Y cuando dice «conságralos en la verdad» es la
inserción de los apóstoles en el sacerdocio de Jesucristo, la institución de su
sacerdocio nuevo para la comunidad de los fieles de todos los tiempos: es la
verdadera oración de consagración para los apóstoles. El Señor pide que Dios
los atraiga al seno de su santidad, los sustraiga de sí mismos y los tome como
propiedad suya, para que, desde Él, puedan desarrollar el servicio sacerdotal
para el mundo. Y Jesús añade: «Tu
palabra es verdad». Esa inmersión es por la palabra de Dios, baño que los
purifica, poder creador que los transforma en el ser de Dios. Nos da materia
para examen en el día de hoy, si nos dejamos conducir por la Palabra y no por
nuestras preferencias. La libertad absoluta del hombre es tan mala como las caricaturas
de una humildad equivocada y una falsa sumisión que no queremos imitar. Cristo nos
enseña la recta humildad, que corresponde a la verdad de nuestro ser, y esa
obediencia que se somete a la verdad, a la voluntad de Dios: «Santifícalos en la verdad: tu palabra es
verdad»… te pedimos, Señor, que tus palabras iluminen nuestra vida y nos
llamen a ser siempre nuevamente discípulos de esa verdad que se desvela en la
palabra de Dios. Tú, Señor, dijiste «Yo
soy la verdad» (cf. Jn 14,6): haznos una sola cosa conmigo, Cristo. Sujétanos
a ti, único sacerdote, participando nosotros del tuyo. Pero “unirse a Cristo
supone la renuncia. Comporta que no queremos imponer nuestro rumbo y nuestra
voluntad; que no deseamos llegar a ser esto o lo otro, sino que nos abandonamos
a Él, donde sea y del modo que Él quiera servirse de nosotros. San Pablo decía
a este respecto: «Vivo yo, pero no soy
yo, es Cristo quien vive en mí» (Ga 2,20). En el «sí» de la Ordenación
sacerdotal hemos hecho esta renuncia fundamental al deseo de ser autónomos, a
la «autorrealización». Pero hace falta cumplir día tras día este gran «sí» en
los muchos pequeños «sí» y en las pequeñas renuncias. Este «sí» de los pequeños
pasos, que en su conjunto constituyen el gran «sí», sólo se podrá realizar sin
amargura y autocompasión si Cristo es verdaderamente el centro de nuestra vida.

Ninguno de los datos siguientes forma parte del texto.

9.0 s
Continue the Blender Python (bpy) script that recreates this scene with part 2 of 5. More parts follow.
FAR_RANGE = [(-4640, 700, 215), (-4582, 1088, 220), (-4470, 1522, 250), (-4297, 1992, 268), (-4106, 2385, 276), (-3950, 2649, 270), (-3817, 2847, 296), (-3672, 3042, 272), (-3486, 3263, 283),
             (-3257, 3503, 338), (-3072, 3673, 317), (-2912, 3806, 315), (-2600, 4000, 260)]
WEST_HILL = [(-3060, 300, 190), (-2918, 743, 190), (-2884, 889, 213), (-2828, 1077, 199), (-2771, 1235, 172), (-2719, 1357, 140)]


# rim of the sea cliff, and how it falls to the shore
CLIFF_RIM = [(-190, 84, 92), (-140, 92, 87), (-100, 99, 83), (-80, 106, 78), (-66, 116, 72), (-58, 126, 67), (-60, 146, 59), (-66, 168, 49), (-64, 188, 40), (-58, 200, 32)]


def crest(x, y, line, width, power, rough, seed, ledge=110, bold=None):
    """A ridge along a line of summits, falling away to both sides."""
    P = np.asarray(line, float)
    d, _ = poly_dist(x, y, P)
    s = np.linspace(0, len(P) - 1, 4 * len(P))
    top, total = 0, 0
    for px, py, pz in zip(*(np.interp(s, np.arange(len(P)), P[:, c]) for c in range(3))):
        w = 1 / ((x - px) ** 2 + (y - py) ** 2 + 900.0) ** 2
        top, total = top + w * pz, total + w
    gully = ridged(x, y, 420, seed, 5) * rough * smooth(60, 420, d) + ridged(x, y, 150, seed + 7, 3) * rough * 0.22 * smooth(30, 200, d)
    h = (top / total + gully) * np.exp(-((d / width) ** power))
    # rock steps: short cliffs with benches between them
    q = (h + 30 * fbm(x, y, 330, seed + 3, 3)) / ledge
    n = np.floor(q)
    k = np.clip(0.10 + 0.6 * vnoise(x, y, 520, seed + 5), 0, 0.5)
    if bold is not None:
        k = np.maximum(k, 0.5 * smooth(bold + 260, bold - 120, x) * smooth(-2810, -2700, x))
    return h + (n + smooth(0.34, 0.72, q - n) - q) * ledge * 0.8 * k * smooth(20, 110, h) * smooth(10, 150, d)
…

Si entramos en una verdadera familiaridad con Él. En efecto, entonces
experimentamos en medio de las renuncias, que en un primer momento pueden
causar dolor, la alegría creciente de la amistad con Él; todos los pequeños, y
a veces también grandes signos de su amor, que continuamente nos da. «Quien se pierde a sí mismo, se guarda».
Si nos arriesgamos a perdernos a nosotros mismos por el Señor, experimentamos
lo verdadera que es su palabra” (Benedicto XVI).
Señor, te pido
hoy de nuevo que mi modo de ser, pensar, actuar sea a imagen tuya. Por la
oración que sepa entrar en comunión personal contigo, sobre todo que la
Eucaristía me haga vivir tu vida, «un cuerpo solo y una sola alma» contigo. En ti,
Señor, verdad y amor son una misma cosa. Y el amor verdadero es exigente. Ayúdame
a reconocerlo en los que sufren, en los pobres, en los pequeños de este mundo;
entonces nos convertimos en personas que sirven, que reconocen a sus hermanos y
hermanas, y en ellos te veré a ti, Jesús.

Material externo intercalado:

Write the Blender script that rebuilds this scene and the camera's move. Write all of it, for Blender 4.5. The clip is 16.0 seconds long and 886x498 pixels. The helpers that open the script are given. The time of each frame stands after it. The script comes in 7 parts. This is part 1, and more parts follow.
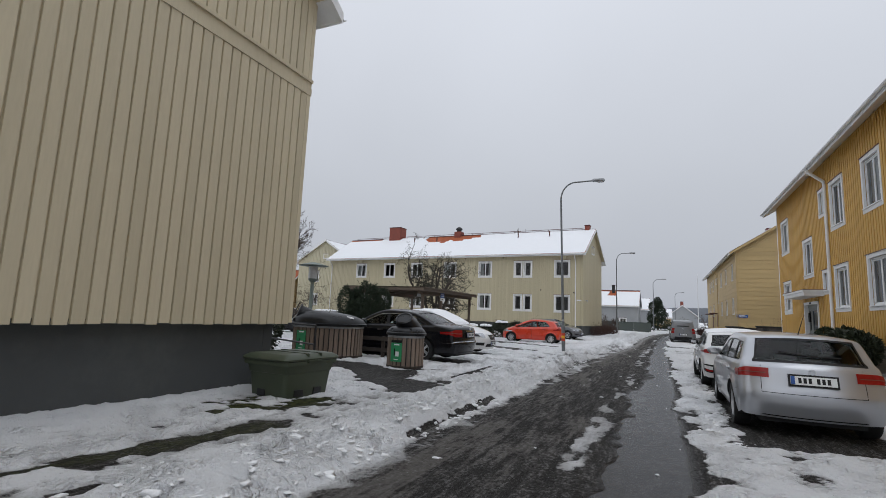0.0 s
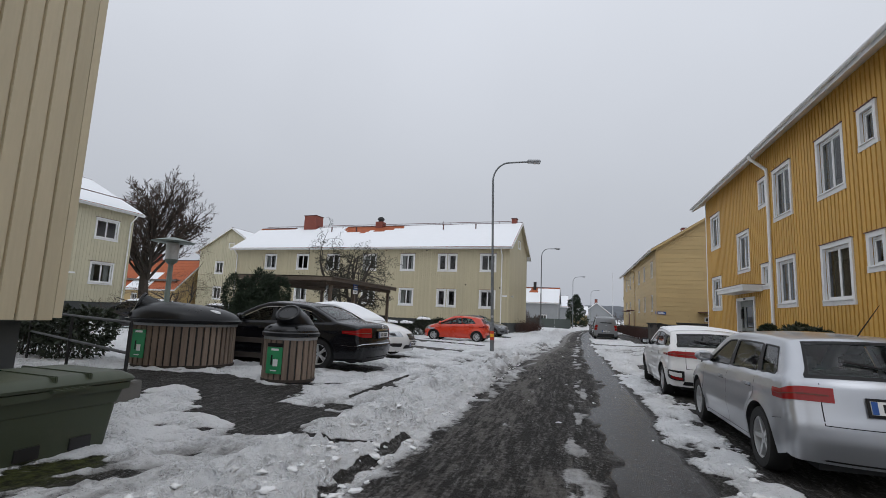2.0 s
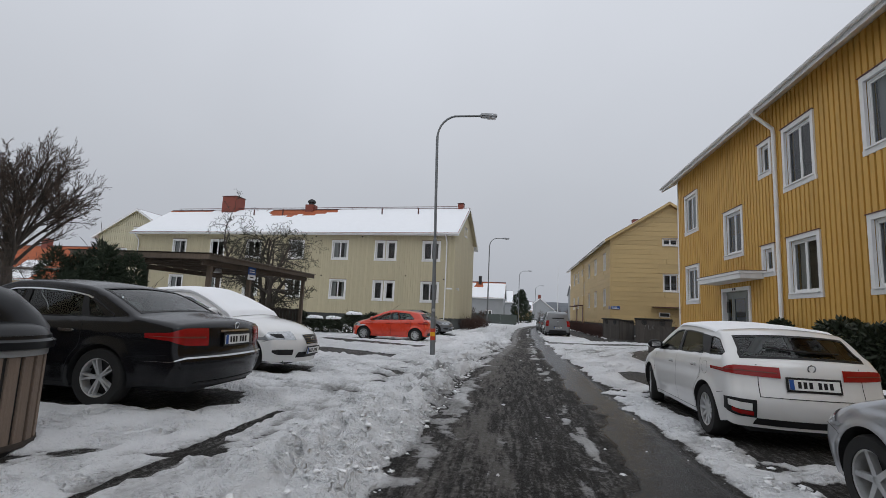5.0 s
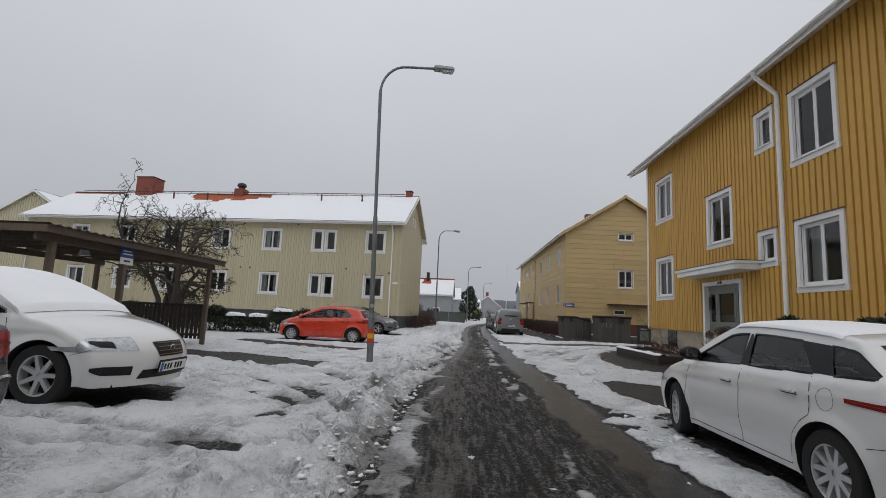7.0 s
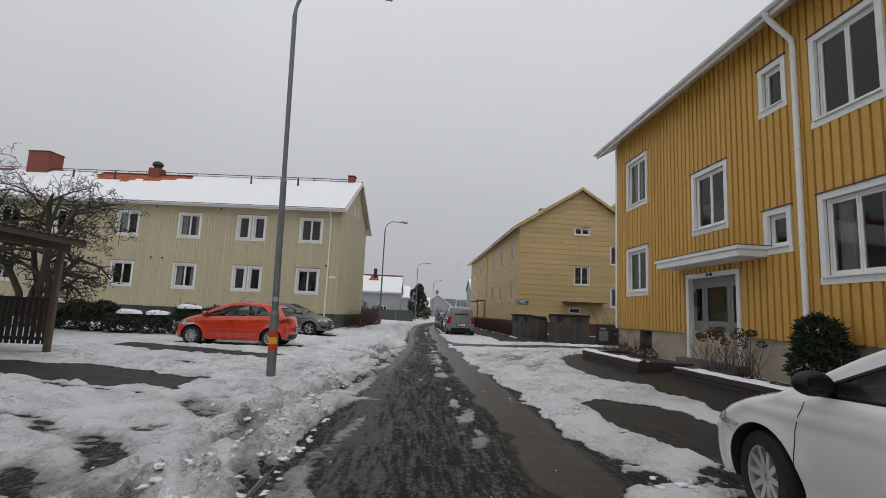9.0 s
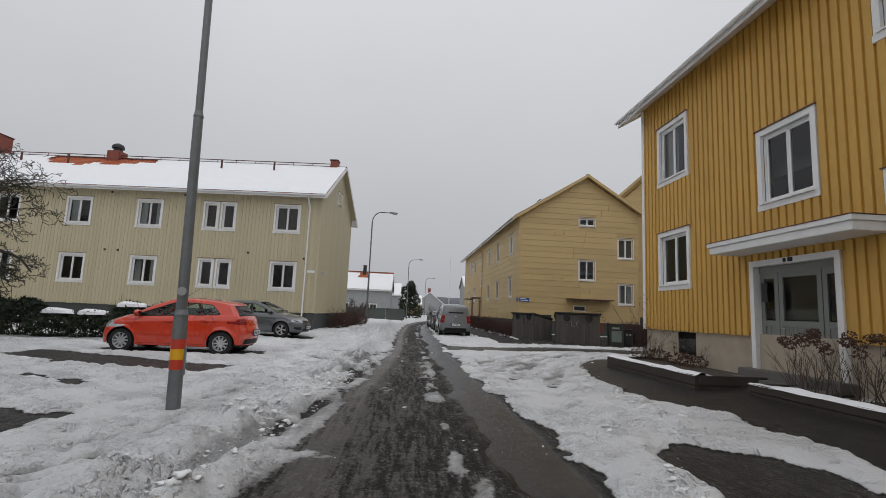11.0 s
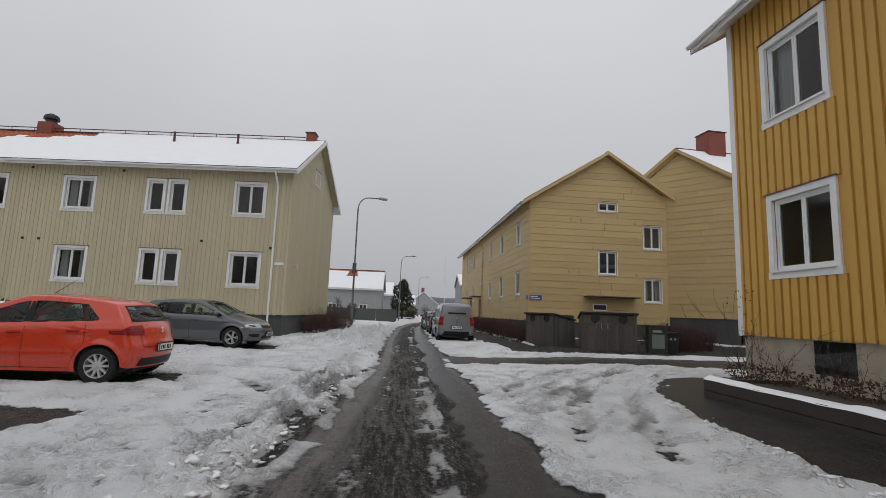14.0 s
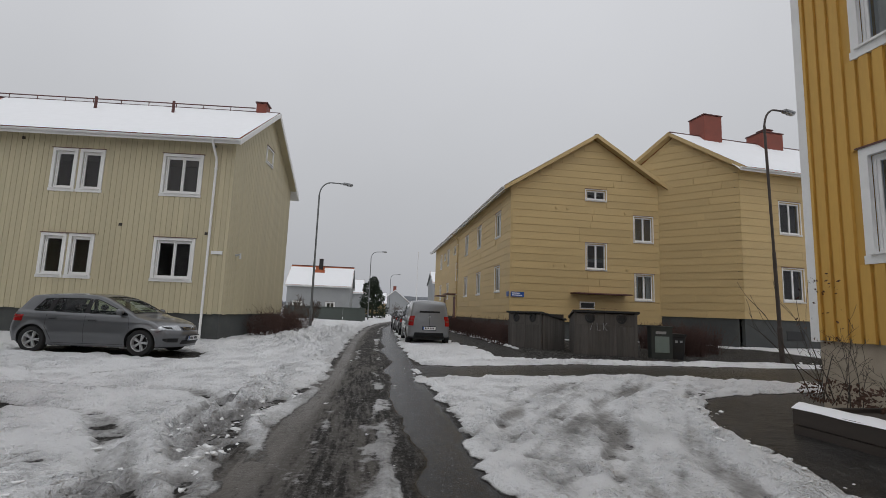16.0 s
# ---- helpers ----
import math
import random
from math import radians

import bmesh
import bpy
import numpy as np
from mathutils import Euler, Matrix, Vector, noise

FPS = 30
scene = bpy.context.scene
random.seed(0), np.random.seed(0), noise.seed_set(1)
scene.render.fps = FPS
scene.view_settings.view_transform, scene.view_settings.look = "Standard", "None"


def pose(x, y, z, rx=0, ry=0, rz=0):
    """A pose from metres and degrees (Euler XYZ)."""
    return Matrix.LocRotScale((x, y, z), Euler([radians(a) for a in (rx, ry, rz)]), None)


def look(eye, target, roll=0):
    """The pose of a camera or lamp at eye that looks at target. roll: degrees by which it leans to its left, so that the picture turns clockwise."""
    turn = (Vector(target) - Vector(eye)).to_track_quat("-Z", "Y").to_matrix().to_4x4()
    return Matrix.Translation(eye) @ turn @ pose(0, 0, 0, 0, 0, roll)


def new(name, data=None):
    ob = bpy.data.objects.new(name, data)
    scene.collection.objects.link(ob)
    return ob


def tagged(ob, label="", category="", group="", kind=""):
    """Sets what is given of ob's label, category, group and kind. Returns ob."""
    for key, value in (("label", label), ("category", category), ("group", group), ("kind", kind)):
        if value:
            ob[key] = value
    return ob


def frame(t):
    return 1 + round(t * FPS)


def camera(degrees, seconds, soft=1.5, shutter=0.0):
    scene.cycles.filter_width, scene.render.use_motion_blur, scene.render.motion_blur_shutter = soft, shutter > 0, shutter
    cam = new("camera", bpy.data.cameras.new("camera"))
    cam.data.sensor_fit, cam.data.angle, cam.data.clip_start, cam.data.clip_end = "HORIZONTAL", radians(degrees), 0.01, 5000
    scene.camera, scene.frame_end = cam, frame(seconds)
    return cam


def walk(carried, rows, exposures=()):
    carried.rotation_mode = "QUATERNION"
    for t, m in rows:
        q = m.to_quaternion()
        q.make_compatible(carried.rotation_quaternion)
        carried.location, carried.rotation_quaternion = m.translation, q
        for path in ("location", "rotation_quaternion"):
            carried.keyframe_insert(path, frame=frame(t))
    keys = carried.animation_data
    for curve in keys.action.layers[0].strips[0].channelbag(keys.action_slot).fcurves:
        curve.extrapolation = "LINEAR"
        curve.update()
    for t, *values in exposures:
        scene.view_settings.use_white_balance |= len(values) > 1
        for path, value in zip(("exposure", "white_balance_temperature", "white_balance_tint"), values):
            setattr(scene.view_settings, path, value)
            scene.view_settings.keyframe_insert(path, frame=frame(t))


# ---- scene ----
cam = camera(85.1, 16.0, soft=0.4)
METRES, EYE, TILT, LEAN, TURN = 25.36, 1.42, 0.0, 0.0, 24.4
ROWS = [
    (0.0, 0.0, 0.0, 0.0, -0.32, 7.68, -2.38),
    (0.5, 0.0011, 0.0316, 0.0003, -3.14, 7.47, -2.51),
    (1.0, 0.0046, 0.0639, -0.0015, -5.82, 7.64, -2.56),
    (1.5, 0.0105, 0.0956, -0.0015, -8.39, 7.52, -2.59),
    (2.0, 0.0166, 0.1262, -0.002, -9.42, 7.69, -2.54),
    (2.5, 0.024, 0.1557, -0.0014, -11.89, 7.33, -2.62),
    (3.0, 0.0331, 0.1854, -0.0029, -13.6, 7.35, -2.61),
    (3.5, 0.0428, 0.2137, -0.0026, -15.15, 7.2, -2.6),
    (4.0, 0.0504, 0.244, -0.0035, -15.24, 7.37, -2.5),
    (6.5, 0.0988, 0.3929, -0.0058, -20.16, 7.56, -2.6),
    (7.0, 0.1089, 0.4224, -0.0062, -22.26, 7.52, -2.6),
    (7.5, 0.1261, 0.4492, -0.0064, -23.88, 7.58, -2.75),
    (8.0, 0.1382, 0.4786, -0.007, -25.32, 7.5, -2.72),
    (8.5, 0.1538, 0.5055, -0.0071, -27.28, 7.62, -2.83),
    (11.0, 0.2283, 0.6424, -0.007, -29.04, 7.47, -2.5),
    (11.5, 0.2418, 0.6716, -0.0077, -28.22, 7.59, -2.38),
    (12.0, 0.2554, 0.7002, -0.0067, -28.12, 7.49, -2.28),
    (12.5, 0.268, 0.7298, -0.0072, -27.87, 7.57, -2.18),
    (13.0, 0.2821, 0.7579, -0.0066, -28.52, 7.42, -2.17),
    (13.5, 0.296, 0.7858, -0.0071, -28.67, 7.56, -2.07),
    (14.0, 0.3108, 0.8124, -0.0067, -29.84, 7.53, -2.11),
    (14.5, 0.326, 0.8391, -0.0072, -30.46, 7.63, -2.05),
    (15.0, 0.3421, 0.8644, -0.0066, -31.32, 7.39, -2.08),
    (15.5, 0.3571, 0.8909, -0.0075, -31.73, 7.33, -1.99),
    (16.0, 0.3741, 0.9161, -0.0071, -33.06, 7.52, -2.08),
]
walk(cam, [(t, pose(0, 0, EYE, TILT, LEAN, TURN) @ pose(METRES * x, METRES * y, METRES * z, 90 + pitch, roll, yaw)) for t, x, y, z, yaw, pitch, roll in ROWS],
     [(0.0, -0.02, 6150, 10), (4.0, -0.06, 6150, 10), (7.0, -0.17, 6350, 10), (11.0, -0.12, 6450, 10), (16.0, -0.18, 6450, 10)])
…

«Conságralos en la verdad», es tu
oración de hoy, Jesús: «Y por ellos me
consagro yo, para que también se consagren ellos en la verdad» (Jn 17,19).
Tantas religiones buscan dar cauce al deseo de Dios que hay en el hombre… tú,
Jesús, nos tocas en la profundidad de nuestro ser. Benedicto XVI cuenta su
testimonio: “La víspera de mi Ordenación sacerdotal, hace 58 años, abrí la
Sagrada Escritura porque todavía quería recibir una palabra del Señor para
aquel día y mi camino futuro de sacerdote. Mis ojos se detuvieron en este
pasaje: «Santifícalos en la verdad: tu
palabra es verdad». Entonces me di cuenta: el Señor está hablando de mí, y
está hablándome a mí. Y lo mismo me ocurrirá mañana. No somos consagrados en
último término por ritos, aunque haya necesidad de ellos. El baño en el que nos
sumerge el Señor es Él mismo, la Verdad
en persona. La Ordenación sacerdotal significa ser injertados en Él, en la
Verdad. Pertenezco de un modo nuevo a Él y, por tanto, a los otros, «para que
venga su Reino». Queridos amigos, en esta hora de la renovación de las promesas
queremos pedir al Señor que nos haga hombres de verdad, hombres de amor,
hombres de Dios. Roguémosle que nos atraiga cada vez más dentro de sí, para que
nos convirtamos verdaderamente en sacerdotes de la Nueva Alianza. Amén”.